◆ THE INPUT
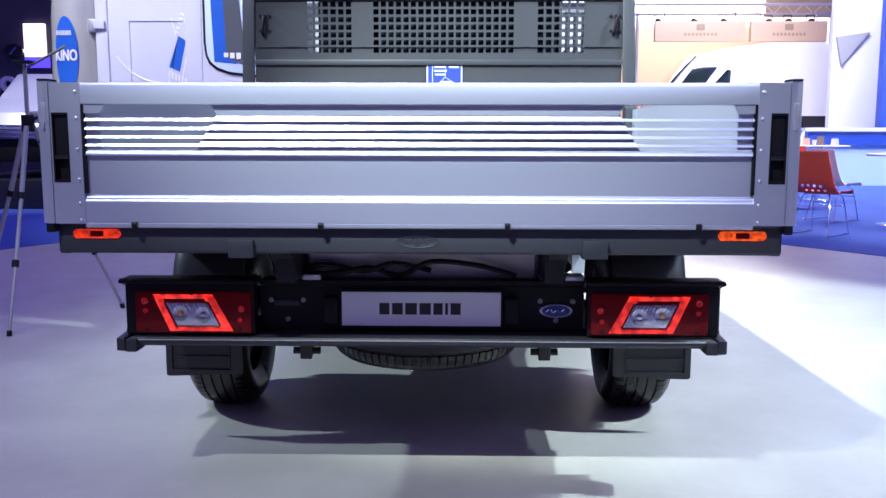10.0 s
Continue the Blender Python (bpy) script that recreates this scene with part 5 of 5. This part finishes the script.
# rounded champagne corner with an oval decal
bm = bmesh.new()
lathe(bm, [(0.285, -1.2), (0.29, 0.0), (0.27, 0.9), (0.24, 1.25)], 40, Matrix.Translation((3.18, 5.28, 1.55)) @ pose(0, 0, 0, 90, 0, 0))
corner = part("rounded_corner", bm, CHAMP, kino)
bm = bmesh.new()
vs = []
for k in range(40):
    a = 2 * math.pi * k / 40
    y = 5.29 + 0.128 * math.cos(a)
    z = 2.02 + 0.42 * math.sin(a)
    vs.append(bm.verts.new((3.18 - math.sqrt(max(0.0, 0.2915 ** 2 - (y - 5.28) ** 2)) - 0.006, y, z)))
c = bm.verts.new((3.18 - 0.2985, 5.29, 2.02))
for k in range(40):
    bm.faces.new((vs[k], c, vs[(k + 1) % 40]))
g = bmesh.ops.extrude_face_region(bm, geom=bm.faces[:])
for v in [e for e in g["geom"] if isinstance(e, bmesh.types.BMVert)]:
    v.co.x += 0.02
bmesh.ops.recalc_face_normals(bm, faces=bm.faces[:])
part("oval_decal", bm, DBLUE, corner, "blue oval decal with white lettering")
bm = words("KINO", 0.17, 0.0, 0.003, 0.003, 0.235)
for v in bm.verts:
    v.co = Vector((2.874 + 2.2 * (v.co.x - 0.12) ** 2 * 0.8 - 0.002 + v.co.y, 5.408 - v.co.x, 1.96 + v.co.z))
part("lettering", bm, DWHITE, corner)
for k in range(7):
    part("word_bar", boxm(2.872, 2.880, 5.365 - 0.024 * k, 5.381 - 0.024 * k, 2.235, 2.285), DWHITE, corner)
part("hinge", boxm(2.96, 3.04, 4.99, 5.07, 2.28, 2.42, 0.012), STEEL, kino)
part("hinge_arm", boxm(2.955, 3.0, 4.88, 5.0, 2.31, 2.40, 0.015), SILVER, kino)
part("floor_sill", boxm(3.0, 4.9, 3.99, 5.0, 0.30, 0.46, 0.02), SILVER, kino)
for y in (2.75, 5.28):
    bm = bmesh.new()
    lathe(bm, [(0.0005, 0.0), (0.2, 0.0), (0.31, -0.01), (0.345, 0.03), (0.345, 0.2), (0.0005, 0.22)], 32, Matrix.Translation((3.15, y, 0.345)) @ pose(0, 0, 0, 0, 0, -90))
    bmesh.ops.recalc_face_normals(bm, faces=bm.faces[:])
    part("tyre", bm, RUBBER, kino)

# ---- dark stand with a lit screen, and a pale car in front of it ----
wall("stand_wall_dark", "black stand wall with bright media panels", DARKW, 12.0, 12.3, 9.2, 16.0, 0, 6.5)
screen = thing("media_screen", (11.9, 10.05, 3.0), "bright pinkish lit media screen on a black stand", "screen")
part("panel", boxm(11.9, 11.98, 9.76, 10.215, 2.77, 3.46, 0.01), mat("screen_glow", (0.9, 0.8, 0.85), 0.3, emit=(1.0, 0.82, 0.92), glow=1.6), screen)
strip = thing("light_band", (11.9, 10.6, 2.0), "glowing deep blue band across a black stand", "light")
part("panel", boxm(11.9, 11.98, 9.70, 10.215, 2.54, 2.765, 0.01), mat("band_glow", (0.05, 0.05, 0.8), 0.3, emit=(0.10, 0.06, 1.0), glow=1.5), strip)
for i, (y0, y1, z0, z1) in enumerate(((10.5, 10.75, 2.0, 2.4), (10.29, 10.40, 2.02, 2.36), (10.82, 10.93, 2.02, 2.36))):
    lt = thing("wall_letter", (11.90, (y0 + y1) / 2, z0), "white raised shape on a black stand wall", "sign", "raised shapes on the stand")
    bm = bmesh.new()
    if i == 0:
        lathe(bm, [(0.17, 0.06), (0.17, -0.05), (0.08, -0.05), (0.08, 0.06)], 28, Matrix.Translation((11.95, 10.62, 2.19)) @ pose(0, 0, 0, 0, 0, -90))
    else:
        box(bm, 11.90, 12.001, y0, y1, z0, z1, 0.02)
    part("face", bm, DWHITE, lt)
em = thing("wall_emblem", (11.9, 11.0, 2.75), "oval chrome emblem on a black stand wall", "emblem")
bm = bmesh.new()
lathe(bm, [(0.22, 0.0), (0.22, -0.1), (0.17, -0.1), (0.17, 0.0)], 32, Matrix.Translation((11.98, 10.45, 2.90)) @ pose(0, 0, 0, 0, 0, -90) @ Matrix.Diagonal((1, 1, 0.6, 1)))
part("ring", bm, CHROME, em)
bm = bmesh.new()
tube(bm, [(11.90, 10.38, 2.98), (11.90, 10.54, 2.82)], 0.03, 8)
part("stroke", bm, CHROME, em)
tagged(finish("platform", boxm(6.2, 11.6, 6.9, 9.1, 0.006, 0.45, 0.02), mat("black_platform", (0.02, 0.02, 0.03), 0.3, grain=0.1)), "low black display platform under a car", "platform", kind="structure")
car = thing("pale_car", (7.2, 8.2, 0.45), "pale silver car with a dark lower body on a black platform", "car")
bm = bmesh.new()
prism(bm, [(x, z + 0.45) for x, z in [(6.7, 0.55), (6.62, 0.80), (6.75, 1.02), (7.3, 1.22), (8.1, 1.30), (8.8, 1.75), (10.2, 1.78), (11.0, 1.3), (11.2, 0.55)]], "y", 7.15, 8.85, 0.08)
part("body", bm, SILVER, car)
part("lower_body", boxm(6.66, 11.15, 7.17, 8.83, 0.71, 1.07, 0.05), BLACK, car)
bm = bmesh.new()
for k in range(4):
    box(bm, 6.60, 6.66, 7.5, 8.5, 1.07 + 0.06 * k, 1.10 + 0.06 * k, 0.008)
part("grille", bm, CHROME, car)
for y in (7.35, 8.45):
    part("headlamp", boxm(6.62, 6.80, y, y + 0.25, 1.37, 1.49, 0.03), CLEAR, car)
for x in (7.4, 10.3):
    for y, s in ((7.16, 0), (8.84, 180)):
        bm = bmesh.new()
        lathe(bm, [(0.0005, 0.0), (0.2, 0.0), (0.30, -0.01), (0.32, 0.03), (0.32, 0.2), (0.0005, 0.22)], 28, Matrix.Translation((x, y, 0.776)) @ pose(0, 0, 0, 0, 0, s))
        bmesh.ops.recalc_face_normals(bm, faces=bm.faces[:])
        part("tyre", bm, RUBBER, car)

# ---- tripod beside the truck ----
tri = thing("tripod", (-1.55, 3.57, 0), "silver aluminium camera tripod standing on the floor", "tripod")
TRI = mat("satin_aluminium", (0.34, 0.34, 0.37), 0.5, metal=0.4, grain=0.03)
APEX = Vector((-1.55, 3.57, 1.22))
for k, a in enumerate((188, 308, 68)):
    d = Vector((math.cos(radians(a)), math.sin(radians(a)), 0))
    foot = Vector((APEX.x, APEX.y, 0.012)) + d * 0.52
    mid1, mid2 = APEX.lerp(foot, 0.36), APEX.lerp(foot, 0.68)
    leg = part("leg", tube(bmesh.new(), [APEX + d * 0.03 + Vector((0, 0, -0.02)), mid1], 0.016, 10), TRI, tri)
    part("lower_leg", tube(bmesh.new(), [mid1, mid2], 0.0125, 10), TRI, leg)
    part("foot_leg", tube(bmesh.new(), [mid2, foot], 0.010, 10), TRI, leg)
    for m in (mid1, mid2):
        part("clamp", tube(bmesh.new(), [m - (foot - APEX).normalized() * 0.02, m + (foot - APEX).normalized() * 0.02], 0.021, 10), BLACK, leg)
    part("rubber_tip", tube(bmesh.new(), [foot + Vector((0, 0, 0.02)) - d * 0.008, foot - Vector((0, 0, 0.012))], 0.015, 10), BLACK, leg)
part("collar", tube(bmesh.new(), [APEX - Vector((0, 0, 0.05)), APEX + Vector((0, 0, 0.05))], 0.038, 14), BLACK, tri)
part("column", tube(bmesh.new(), [APEX, APEX + Vector((0, 0, 0.36))], 0.013, 10), TRI, tri)
part("crank", tube(bmesh.new(), smooth_path([APEX + Vector((0, -0.03, 0.02)), APEX + Vector((0, -0.07, 0.03)), APEX + Vector((0, -0.08, -0.08)), APEX + Vector((0, -0.06, -0.12))], 4), 0.008, 8), BLACK, tri)
part("head_plate", boxm(-1.59, -1.51, 3.52, 3.62, 1.58, 1.60, 0.004), BLACK, tri)
part("pan_handle", tube(bmesh.new(), [APEX + Vector((0, -0.02, 0.34)), APEX + Vector((-0.05, -0.28, 0.46))], 0.009, 8), mat("olive_grip", (0.20, 0.22, 0.14), 0.6), tri)
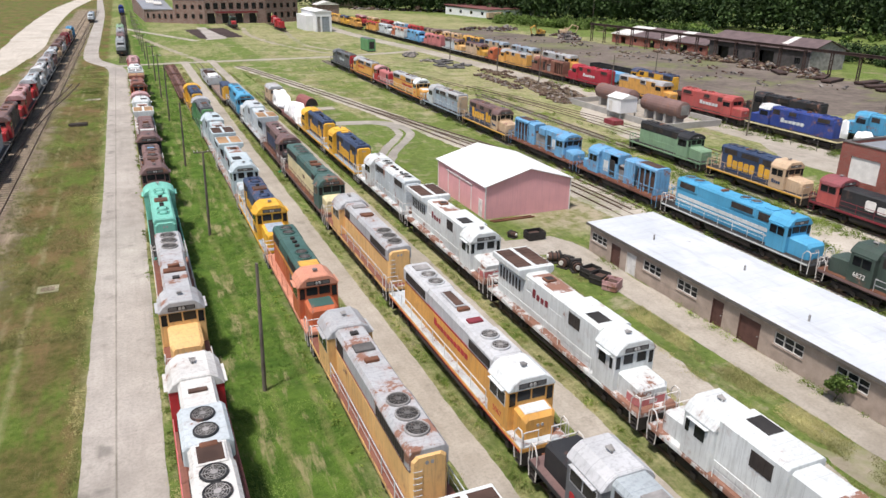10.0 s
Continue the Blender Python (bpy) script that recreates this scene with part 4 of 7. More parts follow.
def roof_white():
    m = Nodes("white_roof_coating")
    big, fine = m.noise(0.25, 5, 0.6), m.noise(3.0, 5, 0.65)
    st = m.noise(0.9, 5, 0.65, stretch=(0.4, 2.2, 1))
    c = m.mix(m.ramp(big, 0.35, 0.7), (0.44, 0.475, 0.51), (0.57, 0.595, 0.61))
    seam = m.math('FRACT', m.math('DIVIDE', m.add("ShaderNodeSeparateXYZ", Vector=m.pos).outputs[1], 1.9))
    c = m.mix(m.ramp(m.math('ABSOLUTE', m.math('SUBTRACT', seam, 0.5)), 0.0, 0.03, 0.35, 0.0), c, (0.36, 0.36, 0.36))
    c = m.mix(m.math('MULTIPLY', m.ramp(st, 0.52, 0.72), 0.45), c, (0.38, 0.38, 0.38))
    along = m.noise(0.5, 6, 0.7, stretch=(2.4, 0.35, 1))
    c = m.mix(m.ramp(along, 0.54, 0.66, 0.0, 0.45), c, (0.33, 0.34, 0.36))
    peel = m.noise(0.8, 6, 0.75)
    c = m.mix(m.ramp(peel, 0.66, 0.70, 0.0, 0.7), c, (0.25, 0.23, 0.21))
    m.bump(fine, 0.2, 0.02)
    return m.done(c, 0.6, 0, 0.3)


ROOFW = roof_white()
BX0, BX1, BY0, BY1, BH = 33.7, 41.3, 39.0, 86.5, 2.78
bld = thing("office_building", 0, 0, 0, 0, "long low grey block building with a white flat roof", "building")
openings = sorted([("w", 83.6, 86.2, 1.25, 2.15), ("d", 81.4, 82.8, 0, 2.08), ("d", 79.0, 80.4, 0, 2.08), ("w", 75.5, 78.0, 1.25, 2.2), ("w", 70.9, 73.4, 1.25, 2.25),
                   ("d", 67.9, 69.1, 0, 2.2), ("d", 64.1, 66.2, 0, 2.15), ("w", 60.2, 62.8, 1.3, 2.3), ("w", 55.1, 57.6, 1.3, 2.3), ("d", 51.2, 52.7, 0, 2.2),
                   ("w", 49.5, 50.4, 1.7, 2.25), ("w", 47.6, 48.4, 1.7, 2.25), ("w", 45.5, 46.3, 1.75, 2.4), ("d", 43.5, 44.7, 0, 2.1), ("w", 39.9, 43.0, 0.85, 1.95)], key=lambda o: o[1])
part("front_wall", wall_mesh(BY0, BY1, BH, [o[1:] for o in openings], 0.25, lambda u, w, z: (BX0 + w, u, z)), BLOCK, bld)
xs = [(35.8, 37.2), (38.3, 40.2)]
part("end_wall", wall_mesh(BX0 + 0.25, BX1, BH, [(a, b, 1.0, 2.1) for a, b in xs], 0.25, lambda u, w, z: (u, BY0 + w, z)), BLOCK, bld)
part("back_wall", MB().box(BX1 - 0.25, BX1, BY0 + 0.25, BY1, 0, BH), BLOCK, bld)
part("far_wall", MB().box(BX0 + 0.25, BX1 - 0.25, BY1 - 0.25, BY1, 0, BH), BLOCK, bld)
part("inner_screen", MB().box(BX0 + 1.2, BX0 + 1.3, BY0 + 0.3, BY1 - 0.3, 0, BH), TRIM_B, bld)
part("roof", MB().prism([(BX0 - 0.3, BH), (BX1 + 0.25, BH), (BX1 + 0.25, BH + 0.34), (BX0 - 0.3, BH + 0.22)], BY0 - 0.3, BY1 + 0.3), ROOFW, bld)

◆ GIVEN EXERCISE
Please quote the lines of the material, beginning with the first and ending with the one that contains "bm, RUBBER, kino)", exactly as written and without any pictures.

◆ EXERCISE ANSWER
10.0 s
Continue the Blender Python (bpy) script that recreates this scene with part 5 of 5. This part finishes the script.
# rounded champagne corner with an oval decal
bm = bmesh.new()
lathe(bm, [(0.285, -1.2), (0.29, 0.0), (0.27, 0.9), (0.24, 1.25)], 40, Matrix.Translation((3.18, 5.28, 1.55)) @ pose(0, 0, 0, 90, 0, 0))
corner = part("rounded_corner", bm, CHAMP, kino)
bm = bmesh.new()
vs = []
for k in range(40):
    a = 2 * math.pi * k / 40
    y = 5.29 + 0.128 * math.cos(a)
    z = 2.02 + 0.42 * math.sin(a)
    vs.append(bm.verts.new((3.18 - math.sqrt(max(0.0, 0.2915 ** 2 - (y - 5.28) ** 2)) - 0.006, y, z)))
c = bm.verts.new((3.18 - 0.2985, 5.29, 2.02))
for k in range(40):
    bm.faces.new((vs[k], c, vs[(k + 1) % 40]))
g = bmesh.ops.extrude_face_region(bm, geom=bm.faces[:])
for v in [e for e in g["geom"] if isinstance(e, bmesh.types.BMVert)]:
    v.co.x += 0.02
bmesh.ops.recalc_face_normals(bm, faces=bm.faces[:])
part("oval_decal", bm, DBLUE, corner, "blue oval decal with white lettering")
bm = words("KINO", 0.17, 0.0, 0.003, 0.003, 0.235)
for v in bm.verts:
    v.co = Vector((2.874 + 2.2 * (v.co.x - 0.12) ** 2 * 0.8 - 0.002 + v.co.y, 5.408 - v.co.x, 1.96 + v.co.z))
part("lettering", bm, DWHITE, corner)
for k in range(7):
    part("word_bar", boxm(2.872, 2.880, 5.365 - 0.024 * k, 5.381 - 0.024 * k, 2.235, 2.285), DWHITE, corner)
part("hinge", boxm(2.96, 3.04, 4.99, 5.07, 2.28, 2.42, 0.012), STEEL, kino)
part("hinge_arm", boxm(2.955, 3.0, 4.88, 5.0, 2.31, 2.40, 0.015), SILVER, kino)
part("floor_sill", boxm(3.0, 4.9, 3.99, 5.0, 0.30, 0.46, 0.02), SILVER, kino)
for y in (2.75, 5.28):
    bm = bmesh.new()
    lathe(bm, [(0.0005, 0.0), (0.2, 0.0), (0.31, -0.01), (0.345, 0.03), (0.345, 0.2), (0.0005, 0.22)], 32, Matrix.Translation((3.15, y, 0.345)) @ pose(0, 0, 0, 0, 0, -90))
    bmesh.ops.recalc_face_normals(bm, faces=bm.faces[:])
    part("tyre", bm, RUBBER, kino)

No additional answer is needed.